Factors controlling variation of δ2H and δ18O in precipitation in Southern Bohemia, Central Europe

Abstract

The effects of local climate parameters, seasonality and sources of air masses on the stable water isotopes [hydrogen (δ²H) and oxygen (δ¹⁸O)] in precipitation were investigated along an altitudinal gradient (381–1118 m a.s.l.) in southern Bohemia, Central Europe, from December 2021 to November 2023. The relationship between the observed δ²H and δ¹⁸O values was consistent with the Global Meteoric Water Line. The isotopic composition of precipitation changed with increasing altitude by −6.5 and −1.2‰ km⁻¹ for δ²H and δ¹⁸O, respectively. The δ values differed between seasons, with the values being most enriched in summer and most depleted in winter.

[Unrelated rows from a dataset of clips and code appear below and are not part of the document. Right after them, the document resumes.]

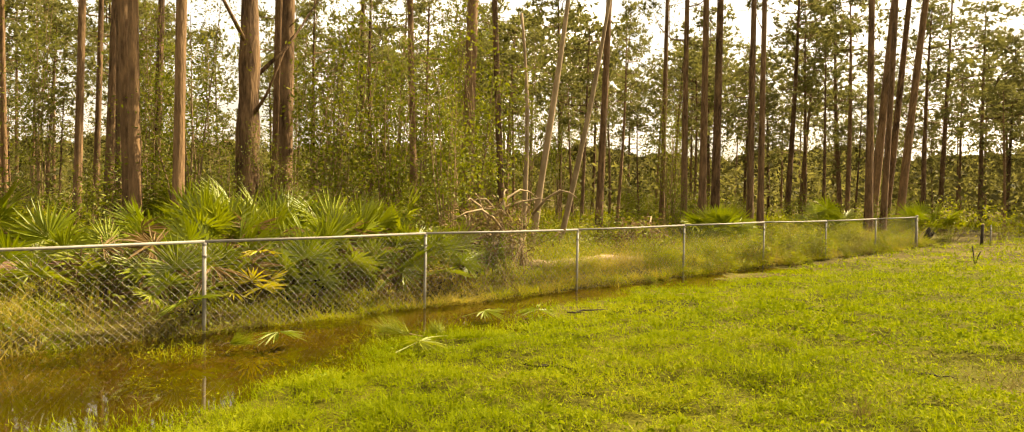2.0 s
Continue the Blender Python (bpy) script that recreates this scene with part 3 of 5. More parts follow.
def pine(seed, height=16.0, dia=0.26, crown=0.45, limbs=30, reach=2.4, per=0.5, clump=0.6, tufts=12, needles=11, size=0.22, broad=0.15, bend=0.12, lean=(0, 0), bark=None, dead=4, round_top=True, flat=0.82):
    """A tall slash pine: bare tapered trunk, dead stubs, crooked limbs, and needles in dense rounded clumps along their outer ends."""
    rng, nr = random.Random(seed), np.random.default_rng(seed)
    root = thing("pine_tree", Matrix(), "tall slender pine with bare trunk and tufted crown", "tree", "pines of the woods")
    pts = spine(rng, height, bend, lean)
    bm = bmesh.new()
    radii = [dia / 2 * ((1.28 if k == 0 else 1.0) - 0.80 * (k / 12) ** 1.25) * rng.uniform(0.96, 1.04) for k in range(13)]
    tube(bm, [pts[0] - Vector((0, 0, 0.25))] + pts, [radii[0] * 1.15] + radii, 10)
    part("trunk", bm, bark or BARK, root)
    lb = bmesh.new()
    C, R = [], []
    for k in range(limbs):
        t = crown + (1 - crown) * ((k + rng.random()) / limbs) ** 0.8
        p = along(pts, t)
        az = k * 2.4 + rng.uniform(-0.6, 0.6)
        s = (t - crown) / (1 - crown)
        prof = math.sin(math.pi * min(1, 0.26 + 0.62 * s)) if round_top else (0.35 + 0.65 * min(1, s * 2.5)) * (1.0 - 0.45 * s)
        ln = reach * prof * rng.uniform(0.4, 1.15)
        rise = rng.uniform(0.35, 0.95) * (1.0 - 0.25 * s)
        d = Vector((math.cos(az), math.sin(az), 0))
        q = [p]
        for j in range(1, 4):
            f = j / 3
            q.append(p + d * ln * f + Vector((rng.uniform(-0.12, 0.12) * ln, rng.uniform(-0.12, 0.12) * ln, ln * (rise * f * f - 0.12 * f + 0.10 * f * rng.uniform(-1, 1)))))
        r0 = 0.014 + 0.030 * ln / reach
        tube(lb, q, [r0, r0 * 0.75, r0 * 0.45, r0 * 0.15], 3, cap=False)
        n = 1 + int(per * ln + rng.random())
        for h in range(n):
            f = 1.0 if h == 0 else rng.uniform(0.45, 1.0)
            e = along(q, f)
            spread = 0.22 * ln * (h > 0)
            c0 = e + Vector((rng.gauss(0, spread), rng.gauss(0, spread), rng.gauss(0.1, 0.9) * spread))
            if h:
                tube(lb, [along(q, max(0.2, f - 0.3)), c0], [r0 * 0.4, 0.004], 3, cap=False)
            C.append(c0)
            R.append(clump * rng.uniform(0.6, 1.2) * min(1.0, 0.45 + 0.4 * ln))
    for h in range(4):
        C.append(pts[-1] + Vector((rng.gauss(0, 0.25), rng.gauss(0, 0.25), rng.uniform(-0.5, 0.1))))
        R.append(clump * 0.7)
    for k in range(dead):
        p = along(pts, rng.uniform(0.18, crown))
        az = rng.uniform(0, 6.28)
        ln = rng.uniform(0.3, 1.4)
        tube(lb, [p, p + Vector((math.cos(az) * ln, math.sin(az) * ln, rng.uniform(-0.1, 0.3) * ln))], [0.016, 0.004], 4, cap=False)
    tagged(part("branchwork", lb, BARK, root), kind="stuff")
    C, R = np.repeat(np.array(C), tufts, 0), np.repeat(np.array(R), tufts)[:, None]
    off = nr.normal(size=C.shape)
    off = unit(off) * nr.uniform(0.35, 1.0, (len(off), 1)) * (1, 1, flat)
    V, F = sprays(nr, C + off * R, needles, size, size * broad, off + (0, 0, 0.45), 0.9)
    sheet("crown", V, F, NEEDLES, root)
    return root


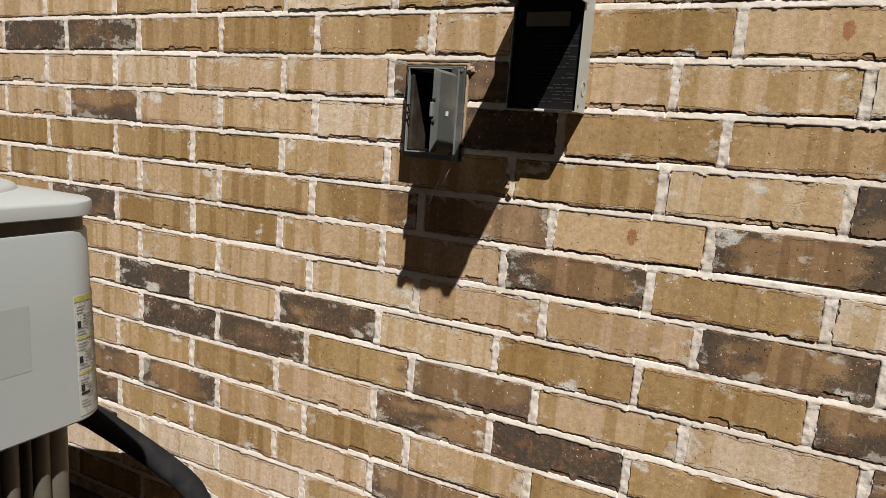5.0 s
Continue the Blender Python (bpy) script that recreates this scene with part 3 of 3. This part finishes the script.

An analysis of the air mass trajectories using the Hybrid Single-Particle Lagrangian Integrated Trajectory Model showed that the main sources of precipitation were the North Atlantic (from 44% in spring to 70% in fall and winter), the Arctic Ocean (from 15% in summer to 38% in spring) and the Mediterranean Sea (from 12% in winter to 34% in summer). Throughout the study period, average δ values differed significantly between air masses (p < 0.05) and along the altitudinal gradient, with the most enriched values (from −56 to −37‰ for δ²H and from −8.2 to −5.5‰ for δ¹⁸O) and the most depleted values (from −91 to −84‰ for δ²H and from −12.7 to −12.0‰ for δ¹⁸O) occurring in the Mediterranean and Arctic air masses, respectively. However, for individual daily samples, strong correlations occurred between the δ values and air temperature (the strongest), humidity, precipitation, time of sunshine and solar radiation, while the influence of air mass directions was not significant. A stepwise regression analysis showed that most of the variation in daily δ values (43–48% and 47–52% of δ²H and δ¹⁸O, respectively) was explained by the combination of air temperature and humidity, precipitation amount, and season.